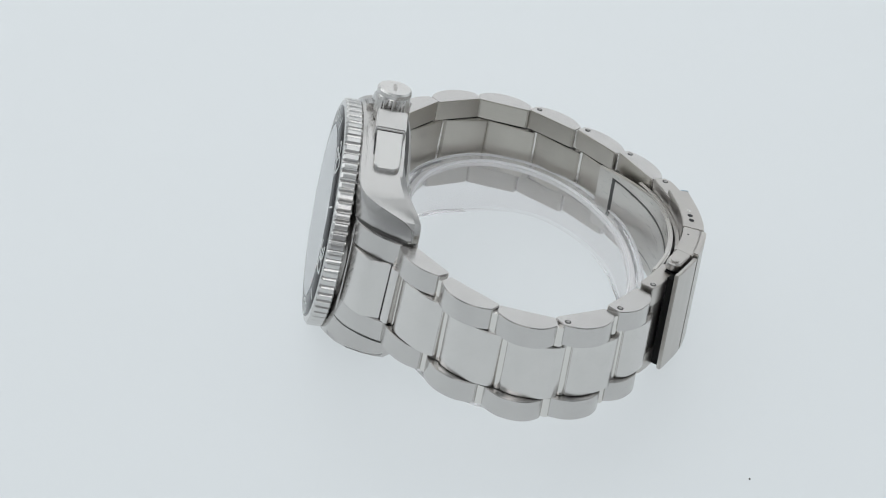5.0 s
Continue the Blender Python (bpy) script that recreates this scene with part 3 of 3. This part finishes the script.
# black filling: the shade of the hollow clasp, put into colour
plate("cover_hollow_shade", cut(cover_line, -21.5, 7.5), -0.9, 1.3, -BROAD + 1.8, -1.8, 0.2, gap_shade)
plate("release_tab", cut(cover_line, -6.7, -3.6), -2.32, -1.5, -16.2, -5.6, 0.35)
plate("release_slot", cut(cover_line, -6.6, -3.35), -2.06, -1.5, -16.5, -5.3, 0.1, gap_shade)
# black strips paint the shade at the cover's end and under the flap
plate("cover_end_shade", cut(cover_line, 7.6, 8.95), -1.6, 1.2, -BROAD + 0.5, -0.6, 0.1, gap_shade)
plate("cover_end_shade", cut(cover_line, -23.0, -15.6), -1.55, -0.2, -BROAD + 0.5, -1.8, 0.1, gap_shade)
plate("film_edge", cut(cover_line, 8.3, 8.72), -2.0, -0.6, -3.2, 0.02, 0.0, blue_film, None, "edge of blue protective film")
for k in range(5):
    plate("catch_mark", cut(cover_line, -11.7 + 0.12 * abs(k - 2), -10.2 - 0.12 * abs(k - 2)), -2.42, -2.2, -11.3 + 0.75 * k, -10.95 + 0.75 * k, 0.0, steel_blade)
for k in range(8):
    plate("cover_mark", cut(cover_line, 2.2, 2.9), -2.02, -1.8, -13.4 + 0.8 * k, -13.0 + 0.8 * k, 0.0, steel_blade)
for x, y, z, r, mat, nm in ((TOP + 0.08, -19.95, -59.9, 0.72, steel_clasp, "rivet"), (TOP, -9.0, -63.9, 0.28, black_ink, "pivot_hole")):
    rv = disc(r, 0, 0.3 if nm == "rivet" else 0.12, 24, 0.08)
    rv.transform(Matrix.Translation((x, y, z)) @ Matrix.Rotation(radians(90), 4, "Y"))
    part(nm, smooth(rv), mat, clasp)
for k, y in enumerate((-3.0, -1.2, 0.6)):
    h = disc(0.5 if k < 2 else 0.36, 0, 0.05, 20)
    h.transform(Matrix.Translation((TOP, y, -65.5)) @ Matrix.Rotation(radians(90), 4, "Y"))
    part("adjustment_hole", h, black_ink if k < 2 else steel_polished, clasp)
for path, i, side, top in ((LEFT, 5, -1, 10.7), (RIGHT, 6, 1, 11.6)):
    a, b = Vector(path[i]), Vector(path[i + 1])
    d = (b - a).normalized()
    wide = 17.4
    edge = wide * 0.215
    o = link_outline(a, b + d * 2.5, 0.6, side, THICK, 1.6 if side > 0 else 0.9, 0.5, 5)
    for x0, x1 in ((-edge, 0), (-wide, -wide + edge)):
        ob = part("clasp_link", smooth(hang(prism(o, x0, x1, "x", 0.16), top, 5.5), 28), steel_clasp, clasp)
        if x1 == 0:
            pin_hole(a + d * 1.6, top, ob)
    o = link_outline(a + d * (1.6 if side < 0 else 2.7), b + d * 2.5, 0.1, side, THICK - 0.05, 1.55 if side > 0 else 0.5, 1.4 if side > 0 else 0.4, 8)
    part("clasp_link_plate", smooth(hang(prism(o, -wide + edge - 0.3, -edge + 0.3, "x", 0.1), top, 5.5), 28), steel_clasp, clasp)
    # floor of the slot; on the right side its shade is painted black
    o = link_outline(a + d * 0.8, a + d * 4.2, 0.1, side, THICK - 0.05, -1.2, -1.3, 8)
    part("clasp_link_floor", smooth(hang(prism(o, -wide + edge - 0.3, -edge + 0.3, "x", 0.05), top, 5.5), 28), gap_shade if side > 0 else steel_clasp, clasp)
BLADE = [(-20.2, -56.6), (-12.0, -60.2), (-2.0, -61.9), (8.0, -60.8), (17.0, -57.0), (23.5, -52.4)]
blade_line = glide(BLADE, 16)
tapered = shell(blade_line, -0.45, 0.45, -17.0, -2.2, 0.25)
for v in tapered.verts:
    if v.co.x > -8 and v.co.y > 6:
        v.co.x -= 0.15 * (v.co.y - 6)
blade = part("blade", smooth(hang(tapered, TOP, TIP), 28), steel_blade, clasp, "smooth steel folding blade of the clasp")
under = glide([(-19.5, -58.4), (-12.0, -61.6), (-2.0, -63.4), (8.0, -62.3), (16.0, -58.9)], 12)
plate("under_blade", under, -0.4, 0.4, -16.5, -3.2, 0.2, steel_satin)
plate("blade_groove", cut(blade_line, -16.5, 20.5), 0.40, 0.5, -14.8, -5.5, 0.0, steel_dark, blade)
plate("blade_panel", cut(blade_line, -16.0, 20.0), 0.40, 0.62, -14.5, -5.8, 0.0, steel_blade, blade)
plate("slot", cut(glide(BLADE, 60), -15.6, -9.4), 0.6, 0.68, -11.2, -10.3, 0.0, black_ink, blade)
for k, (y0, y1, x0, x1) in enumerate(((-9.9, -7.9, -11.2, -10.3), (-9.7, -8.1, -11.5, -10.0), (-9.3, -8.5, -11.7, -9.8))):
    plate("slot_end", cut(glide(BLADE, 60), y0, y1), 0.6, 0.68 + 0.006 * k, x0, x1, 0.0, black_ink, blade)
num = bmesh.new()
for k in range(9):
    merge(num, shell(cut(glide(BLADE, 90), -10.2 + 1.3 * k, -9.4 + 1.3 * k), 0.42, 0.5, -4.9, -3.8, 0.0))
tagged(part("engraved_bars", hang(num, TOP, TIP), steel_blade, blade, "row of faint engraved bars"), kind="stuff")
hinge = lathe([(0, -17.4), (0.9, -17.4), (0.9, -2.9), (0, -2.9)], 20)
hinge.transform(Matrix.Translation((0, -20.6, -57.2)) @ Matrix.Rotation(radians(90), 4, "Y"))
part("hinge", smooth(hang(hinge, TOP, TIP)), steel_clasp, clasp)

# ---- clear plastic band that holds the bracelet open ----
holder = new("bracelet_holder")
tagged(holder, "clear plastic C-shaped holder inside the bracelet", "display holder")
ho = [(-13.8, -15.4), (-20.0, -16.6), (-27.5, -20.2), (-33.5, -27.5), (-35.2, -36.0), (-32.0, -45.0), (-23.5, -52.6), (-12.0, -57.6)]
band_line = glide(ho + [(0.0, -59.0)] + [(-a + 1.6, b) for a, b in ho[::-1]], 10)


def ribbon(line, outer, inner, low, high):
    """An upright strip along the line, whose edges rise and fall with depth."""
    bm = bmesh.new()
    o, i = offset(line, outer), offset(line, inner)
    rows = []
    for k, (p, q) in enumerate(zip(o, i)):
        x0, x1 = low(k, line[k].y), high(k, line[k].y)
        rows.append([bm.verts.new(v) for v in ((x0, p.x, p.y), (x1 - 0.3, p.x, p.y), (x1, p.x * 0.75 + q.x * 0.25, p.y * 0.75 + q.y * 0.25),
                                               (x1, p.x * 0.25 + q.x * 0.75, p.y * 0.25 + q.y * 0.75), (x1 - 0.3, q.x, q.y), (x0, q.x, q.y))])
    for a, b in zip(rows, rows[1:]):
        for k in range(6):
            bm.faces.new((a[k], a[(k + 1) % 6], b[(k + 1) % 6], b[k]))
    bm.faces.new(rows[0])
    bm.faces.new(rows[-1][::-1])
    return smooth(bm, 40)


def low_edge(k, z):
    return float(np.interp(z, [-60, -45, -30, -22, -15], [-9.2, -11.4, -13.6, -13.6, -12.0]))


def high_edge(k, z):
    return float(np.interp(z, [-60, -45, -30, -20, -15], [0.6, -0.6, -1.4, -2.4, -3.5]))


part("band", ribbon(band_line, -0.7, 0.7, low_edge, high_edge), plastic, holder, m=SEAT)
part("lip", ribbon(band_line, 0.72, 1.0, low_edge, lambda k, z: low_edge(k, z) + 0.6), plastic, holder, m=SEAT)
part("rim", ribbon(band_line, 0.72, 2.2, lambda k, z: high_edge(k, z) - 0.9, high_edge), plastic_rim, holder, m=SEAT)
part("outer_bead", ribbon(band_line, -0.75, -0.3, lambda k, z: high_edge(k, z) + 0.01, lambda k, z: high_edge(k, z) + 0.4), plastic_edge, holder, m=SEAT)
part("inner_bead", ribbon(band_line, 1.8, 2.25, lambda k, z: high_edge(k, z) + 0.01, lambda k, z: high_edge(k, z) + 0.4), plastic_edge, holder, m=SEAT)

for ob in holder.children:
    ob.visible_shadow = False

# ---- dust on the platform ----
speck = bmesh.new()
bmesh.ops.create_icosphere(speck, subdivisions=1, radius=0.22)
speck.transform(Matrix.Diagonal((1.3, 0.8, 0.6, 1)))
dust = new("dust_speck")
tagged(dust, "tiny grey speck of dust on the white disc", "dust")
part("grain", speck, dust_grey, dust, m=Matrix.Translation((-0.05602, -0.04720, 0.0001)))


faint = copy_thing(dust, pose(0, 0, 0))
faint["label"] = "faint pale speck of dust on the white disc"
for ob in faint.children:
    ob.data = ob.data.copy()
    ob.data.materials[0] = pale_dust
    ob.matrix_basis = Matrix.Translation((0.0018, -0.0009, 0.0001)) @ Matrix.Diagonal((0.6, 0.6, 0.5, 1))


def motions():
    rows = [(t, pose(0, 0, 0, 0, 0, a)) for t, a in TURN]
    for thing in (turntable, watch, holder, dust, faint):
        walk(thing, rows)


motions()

######

**Your objective**
Collect each line containing the string "that".

**Complete output**
Continue the Blender Python (bpy) script that recreates this scene with part 3 of 3. This part finishes the script.
# ---- clear plastic band that holds the bracelet open ----